An intrusive dealer – as hinted at above – is a bad one, and instead they should aim to be entertaining and active. Every dealer knows that their casino always has favourable odds over players, but that shouldn’t stop them from ensuring that every player is enjoying their table time.

Casinos see a mix of people, however, and it is in the dealer’s interest to get the hint and act on it when a player does not want to engage. Some people will be there simply to gamble, and hitting that balance is crucial for dealers; players won’t want their night ruined by an overly talkative dealer.

3. Keeping the game moving

Casinos are, by nature, fact-paced environments. For this reason, a slow-moving dealer can infuriate players. Dealers will need to keep the game flowing nicely at the same time as controlling its parts and preventing lengthy interruptions in gameplay.

But a slow-moving dealer won’t only harm the player; it’ll harm the house, too. This is due to the fact that long pauses during gameplay give gamblers time to think, and therefore some degree of advantage. Some people have caught onto this, and they’ll try to slow the dealer down.

Of course, time to think and make informed decisions is good for the player, and the best dealers recognize that. They will therefore try to strike balance between a fast- and slow-paced game.

4. Physical skills

When it comes to dealing, a good show is as important as knowledge of the rules. They must shuffle the cards in a tightly controlled manner to avoid lifting them too high above the table, and this, in itself, is often seen as a form of art.

Dealers must always deliver the cards to the players as smoothly as is possible, ensuring accuracy, and – above all – some degree of personality.

But even more important than this is the payout process. They’ll also need great math and concentration skills to be able to keep on top of who to pay, how much is to pay, whether or not a pot is split, how that must be dealt with, and more, all while ensuring that the gameplay show is not compromised.

Just for one moment, consider how difficult and physically taxing that all of this must be while standing at a potentially loud and boisterous table for hours on end.

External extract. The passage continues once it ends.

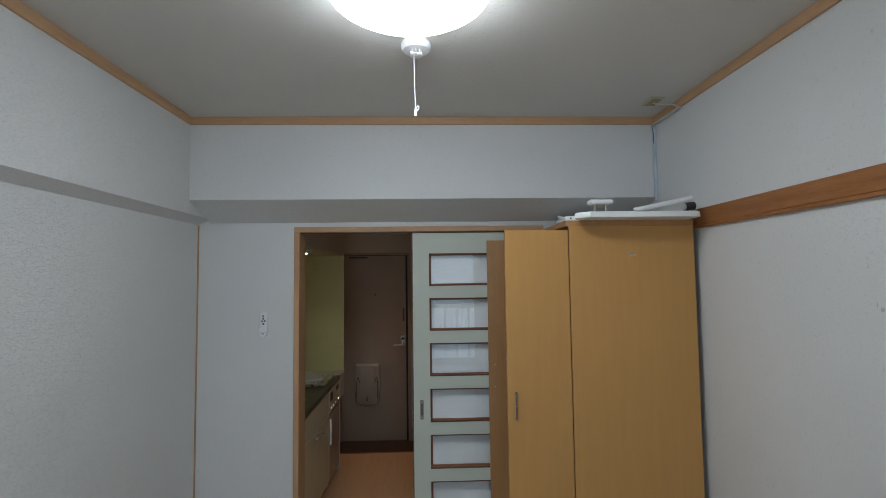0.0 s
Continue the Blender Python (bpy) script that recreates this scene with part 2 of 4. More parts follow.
# ---- shape helpers ----
def slab(bm, x0, x1, y0, y1, z0, z1, m=None, bevel=0.0, segments=1):
    made = bmesh.ops.create_cube(bm, size=1.0)["verts"]
    t = Matrix.Translation(((x0 + x1) / 2, (y0 + y1) / 2, (z0 + z1) / 2)) @ Matrix.Diagonal((abs(x1 - x0), abs(y1 - y0), abs(z1 - z0), 1))
    bmesh.ops.transform(bm, matrix=t, verts=made)
    if bevel:
        edges = list({e for v in made for e in v.link_edges})
        out = bmesh.ops.bevel(bm, geom=edges, offset=bevel, segments=segments, profile=0.5, affect="EDGES")
        made = list({v for f in out["faces"] for v in f.verts} | {v for v in made if v.is_valid})
    if m is not None:
        bmesh.ops.transform(bm, matrix=m, verts=made)
    return bm


def box(x0, x1, y0, y1, z0, z1, bevel=0.0, segments=1):
    return slab(bmesh.new(), x0, x1, y0, y1, z0, z1, None, bevel, segments)


def lathe(profile, steps=32, m=None, bm=None):
    """A turned body about z from (radius, height) pairs."""
    bm = bm or bmesh.new()
    rings, made = [], []
    for r, z in profile:
        ring = [bm.verts.new((r * math.cos(a), r * math.sin(a), z)) for a in (2 * math.pi * k / steps for k in range(steps))]
        rings.append(ring)
        made += ring
    for a, b in zip(rings, rings[1:]):
        for k in range(steps):
            bm.faces.new((a[k], a[(k + 1) % steps], b[(k + 1) % steps], b[k]))
    bm.faces.new(rings[0][::-1])
    bm.faces.new(rings[-1])
    if m is not None:
        bmesh.ops.transform(bm, matrix=m, verts=made)
    return bm


def tube(points, radius, steps=10, bm=None, radii=None):
    """A round rod along points."""
    bm = bm or bmesh.new()
    pts = [Vector(p) for p in points]
    rings = []
    side = None
    for k, p in enumerate(pts):
        d = (pts[min(k + 1, len(pts) - 1)] - pts[max(k - 1, 0)]).normalized()
        if side is None:
            side = d.orthogonal().normalized()
        side = (side - d * side.dot(d)).normalized()
        up = d.cross(side)
        r = radii[k] if radii else radius
        rings.append([bm.verts.new(p + (side * math.cos(a) + up * math.sin(a)) * r) for a in (2 * math.pi * j / steps for j in range(steps))])
    for a, b in zip(rings, rings[1:]):
        for j in range(steps):
            bm.faces.new((a[j], a[(j + 1) % steps], b[(j + 1) % steps], b[j]))
    bm.faces.new(rings[0][::-1])
    bm.faces.new(rings[-1])
    return bm


def outline(points, depth, bm=None, m=None, bevel=0.0):
    """A flat outline in x and y, thickened along z."""
    bm = bm or bmesh.new()
    low = [bm.verts.new((x, y, 0)) for x, y in points]
    high = [bm.verts.new((x, y, depth)) for x, y in points]
    k = len(points)
    bm.faces.new(low[::-1])
    top = bm.faces.new(high)
    for j in range(k):
        bm.faces.new((low[j], low[(j + 1) % k], high[(j + 1) % k], high[j]))
    made = low + high
    if bevel:
        out = bmesh.ops.bevel(bm, geom=list(top.edges), offset=bevel, segments=2, profile=0.5, affect="EDGES")
        made = list({v for f in out["faces"] for v in f.verts} | {v for v in made if v.is_valid})
    if m is not None:
        bmesh.ops.transform(bm, matrix=m, verts=made)
    return bm


def smooth_path(points, per=6):
    """A Catmull-Rom line through points."""
    p = [Vector(q) for q in points]
    p = [2 * p[0] - p[1]] + p + [2 * p[-1] - p[-2]]
    out = []
    for k in range(1, len(p) - 2):
        for j in range(per):
            t = j / per
            a, b, c, d = p[k - 1], p[k], p[k + 1], p[k + 2]
            out.append(0.5 * (2 * b + (c - a) * t + (2 * a - 5 * b + 4 * c - d) * t * t + (3 * b - a - 3 * c + d) * t ** 3))
    return out + [p[-2]]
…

It’s quite a magnificent feat.

5. Mental challenges

Sometimes, however, the physical challenges of being a good dealer are the least of their worries; players – particularly those on a losing streak – may break game rules, intimidate other players or the dealer themselves, or even become verbally violent.

The dealer, as gatekeeper, must always be prepared to step in when necessary, and the more often they can intervene before a real problem starts to kick off, the better. Spotting the signs of impending trouble is crucial, and acting to prevent it requires guts.

The bottom line

The bottom line is that dealers are the casino’s frontmen, and everything they do must reflect the casino’s personality, professionalism, and sense of fun. Striking that all-important balance between fast and slow, fun and sensible, and unique and mechanical is a delicate feat to achieve.

Not to mention that doing all of this simultaneously is part of their job contract. It takes great skill and dedication to the art to become a good dealer, so if, on your next casino trip, you come across one who manages all this and more, consider letting them know. They’ll appreciate it.